#### Source excerpt

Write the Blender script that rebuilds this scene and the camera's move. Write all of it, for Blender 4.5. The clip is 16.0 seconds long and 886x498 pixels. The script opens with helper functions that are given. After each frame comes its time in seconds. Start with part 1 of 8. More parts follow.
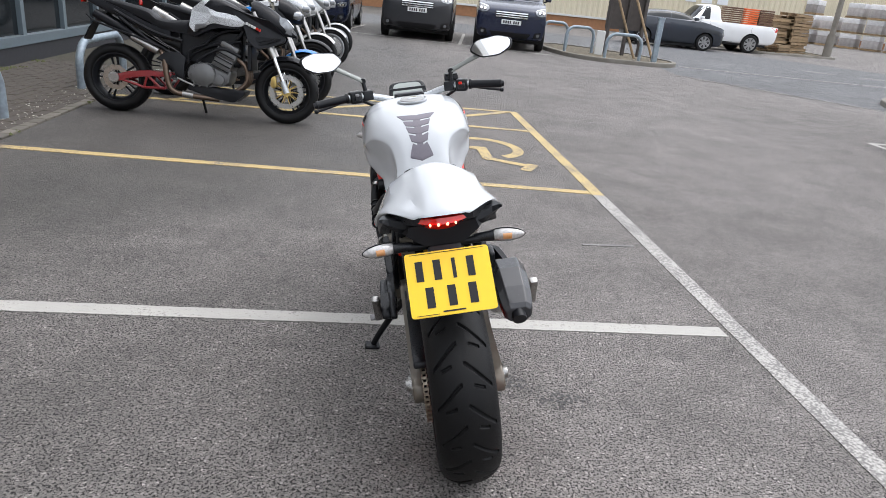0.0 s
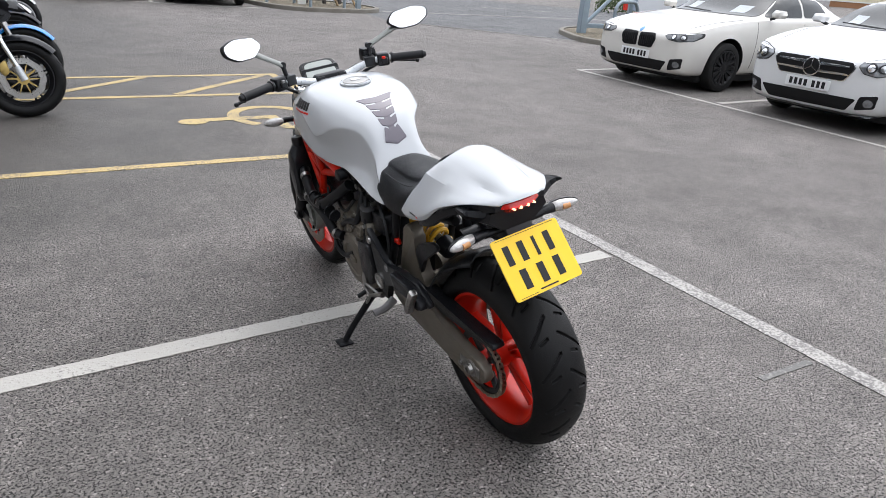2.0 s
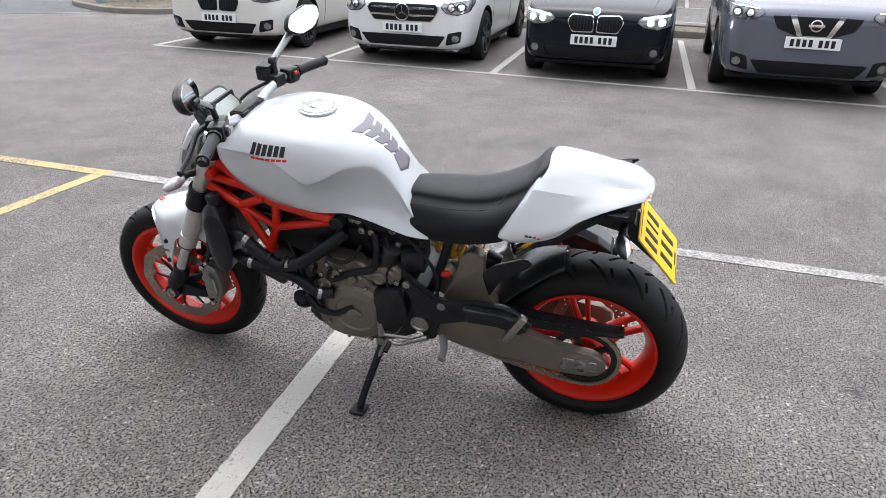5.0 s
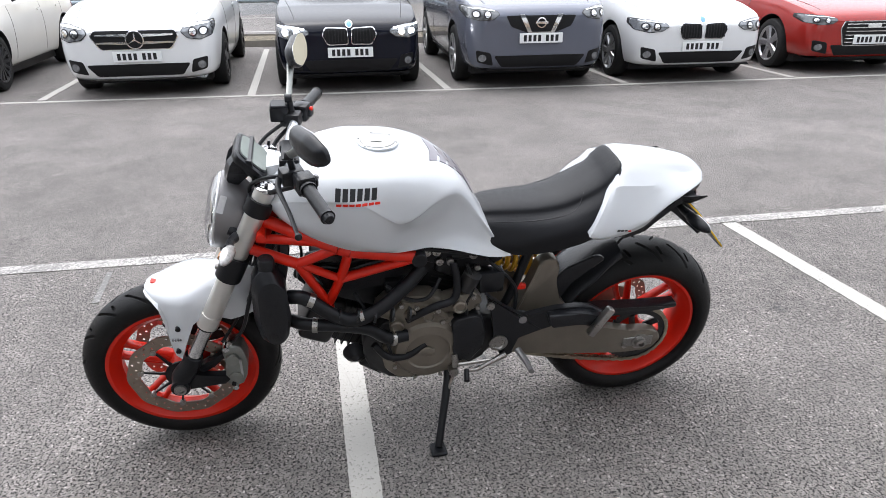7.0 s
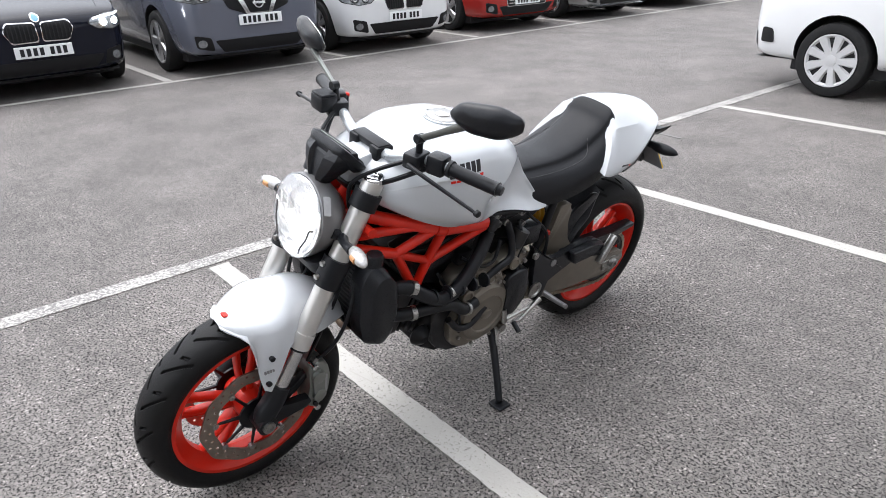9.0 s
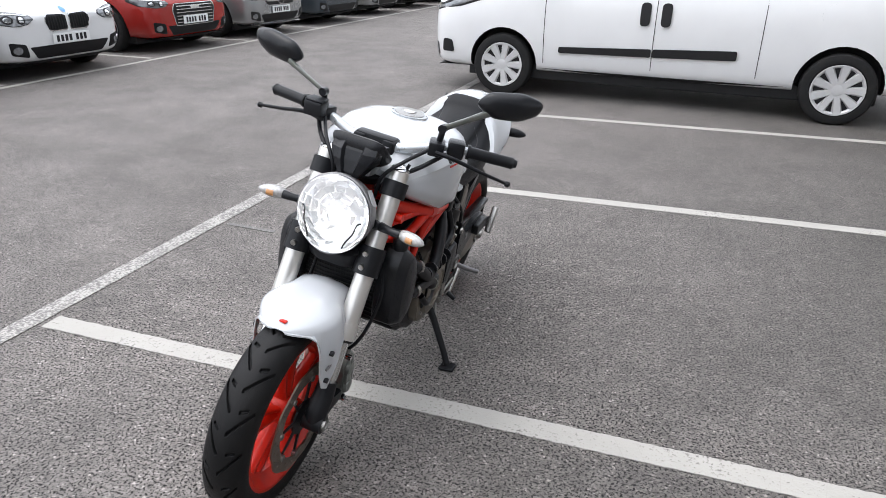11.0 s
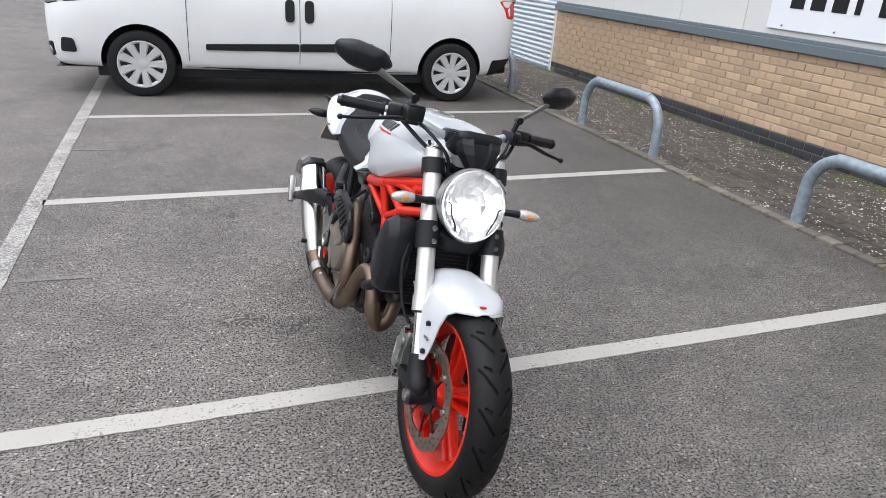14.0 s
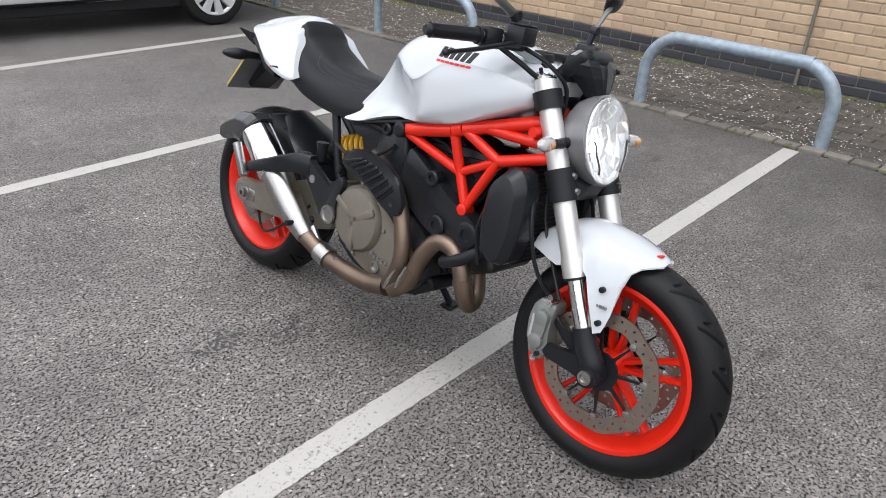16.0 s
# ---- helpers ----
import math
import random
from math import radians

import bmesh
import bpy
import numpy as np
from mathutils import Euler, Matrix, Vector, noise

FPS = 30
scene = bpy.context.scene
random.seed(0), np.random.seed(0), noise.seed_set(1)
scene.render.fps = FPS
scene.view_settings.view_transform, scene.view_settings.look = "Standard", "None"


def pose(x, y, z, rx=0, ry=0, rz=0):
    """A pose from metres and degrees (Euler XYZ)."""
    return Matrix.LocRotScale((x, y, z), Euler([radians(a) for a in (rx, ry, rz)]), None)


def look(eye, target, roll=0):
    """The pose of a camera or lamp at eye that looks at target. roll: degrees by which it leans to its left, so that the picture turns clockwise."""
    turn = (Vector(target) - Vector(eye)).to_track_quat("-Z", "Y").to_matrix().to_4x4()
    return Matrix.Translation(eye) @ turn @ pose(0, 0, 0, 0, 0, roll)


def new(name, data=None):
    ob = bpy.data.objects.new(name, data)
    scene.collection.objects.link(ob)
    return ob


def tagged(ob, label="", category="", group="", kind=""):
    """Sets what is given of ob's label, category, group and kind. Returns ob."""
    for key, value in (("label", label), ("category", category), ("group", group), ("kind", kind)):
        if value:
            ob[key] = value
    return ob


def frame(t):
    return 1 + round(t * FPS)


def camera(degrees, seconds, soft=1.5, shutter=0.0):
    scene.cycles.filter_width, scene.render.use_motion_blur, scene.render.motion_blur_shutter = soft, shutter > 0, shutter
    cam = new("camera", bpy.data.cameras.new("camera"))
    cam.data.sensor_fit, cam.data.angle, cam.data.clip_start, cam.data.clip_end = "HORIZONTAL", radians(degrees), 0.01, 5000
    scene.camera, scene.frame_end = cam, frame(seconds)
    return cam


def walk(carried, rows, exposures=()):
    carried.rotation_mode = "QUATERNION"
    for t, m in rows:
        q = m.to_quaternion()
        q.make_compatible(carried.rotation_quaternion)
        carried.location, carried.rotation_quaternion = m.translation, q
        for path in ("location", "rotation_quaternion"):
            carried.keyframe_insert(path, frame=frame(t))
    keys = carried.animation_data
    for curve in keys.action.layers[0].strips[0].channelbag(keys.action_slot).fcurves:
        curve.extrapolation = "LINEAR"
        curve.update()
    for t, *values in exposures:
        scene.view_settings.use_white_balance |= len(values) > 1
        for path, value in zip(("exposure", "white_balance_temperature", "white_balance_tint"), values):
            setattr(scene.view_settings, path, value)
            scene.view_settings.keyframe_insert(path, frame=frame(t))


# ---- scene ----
cam = camera(65.8, 16.0, 0.7)
PATH = [
    (0, (0.142, 0.247, 1.425), (0.356, 2.103, 0.713), 6.0),
    (0.5, (-0.094, 0.278, 1.441), (0.276, 2.104, 0.712), 5.5),
    (1, (-0.352, 0.326, 1.452), (0.247, 2.094, 0.732), 4.4),
    (1.5, (-0.591, 0.413, 1.436), (0.115, 2.118, 0.664), 4.7),
    (2, (-0.78, 0.58, 1.431), (0.208, 2.138, 0.659), 4.4),
    (2.5, (-0.951, 0.752, 1.423), (0.235, 2.185, 0.689), 4.0),
    (3, (-1.149, 0.947, 1.44), (0.235, 2.175, 0.683), 4.3),
    (3.5, (-1.279, 1.168, 1.427), (0.22, 2.263, 0.681), 2.3),
    (4, (-1.37, 1.412, 1.449), (0.233, 2.335, 0.688), 0.9),
    (4.5, (-1.48, 1.679, 1.461), (0.23, 2.359, 0.677), 0.6),
    (4.7, (-1.517, 1.787, 1.469), (0.204, 2.417, 0.668), 0.7),
    (6.8, (-1.606, 2.916, 1.459), (0.222, 2.689, 0.68), 2.1),
    (7, (-1.584, 3.032, 1.469), (0.234, 2.746, 0.687), -0.4),
    (7.5, (-1.512, 3.289, 1.466), (0.244, 2.722, 0.693), 2.4),
    (8, (-1.457, 3.589, 1.489), (0.193, 2.758, 0.724), 2.1),
    (8.5, (-1.355, 3.846, 1.475), (0.241, 2.916, 0.708), 1.4),
    (8.7, (-1.294, 3.938, 1.475), (0.239, 2.937, 0.669), -0.2),
    (10.8, (-0.597, 4.83, 1.478), (0.115, 3.15, 0.66), 1.8),
    (11, (-0.571, 4.871, 1.48), (0.066, 3.154, 0.675), 0.9),
    (11.5, (-0.318, 5.067, 1.513), (0.109, 3.306, 0.667), 1.1),
    (12, (-0.08, 5.165, 1.477), (0.13, 3.364, 0.634), 0.1),
    (12.5, (0.205, 5.242, 1.485), (0.167, 3.433, 0.634), 3.0),
    (13, (0.516, 5.308, 1.495), (0.23, 3.502, 0.684), 2.4),
    (13.5, (0.788, 5.267, 1.475), (0.314, 3.49, 0.692), 4.6),
    (14, (1.054, 5.134, 1.479), (0.397, 3.408, 0.712), 4.5),
    (14.5, (1.313, 4.985, 1.467), (0.384, 3.409, 0.659), 4.5),
    (14.6, (1.367, 4.961, 1.452), (0.391, 3.415, 0.642), 5.0),
    (15, (1.494, 4.823, 1.452), (0.426, 3.355, 0.613), 5.7),
    (15.5, (1.625, 4.551, 1.426), (0.469, 3.181, 0.539), 3.4),
    (16, (1.738, 4.213, 1.372), (0.465, 2.994, 0.427), 2.9),
]
walk(cam, [(t, look(eye, target, roll)) for t, eye, target, roll in PATH], exposures=[(0.0, 1.12, 6230, 11), (3.5, 1.16, 6230, 11), (4.5, 1.32, 6230, 11), (7.0, 1.55, 6230, 11), (8.5, 1.56, 6230, 11), (11.0, 1.26, 6230, 11), (12.5, 1.1, 6230, 11), (16.0, 1.14, 6230, 11)])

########

Extract the lines of the preceding material that run from the line with "for path, value" through the line with "scene.view_settings.keyframe_insert(path, frame=frame(t))", inclusive, reproducing them exactly and adding nothing.

_Final result_:
        for path, value in zip(("exposure", "white_balance_temperature", "white_balance_tint"), values):
            setattr(scene.view_settings, path, value)
            scene.view_settings.keyframe_insert(path, frame=frame(t))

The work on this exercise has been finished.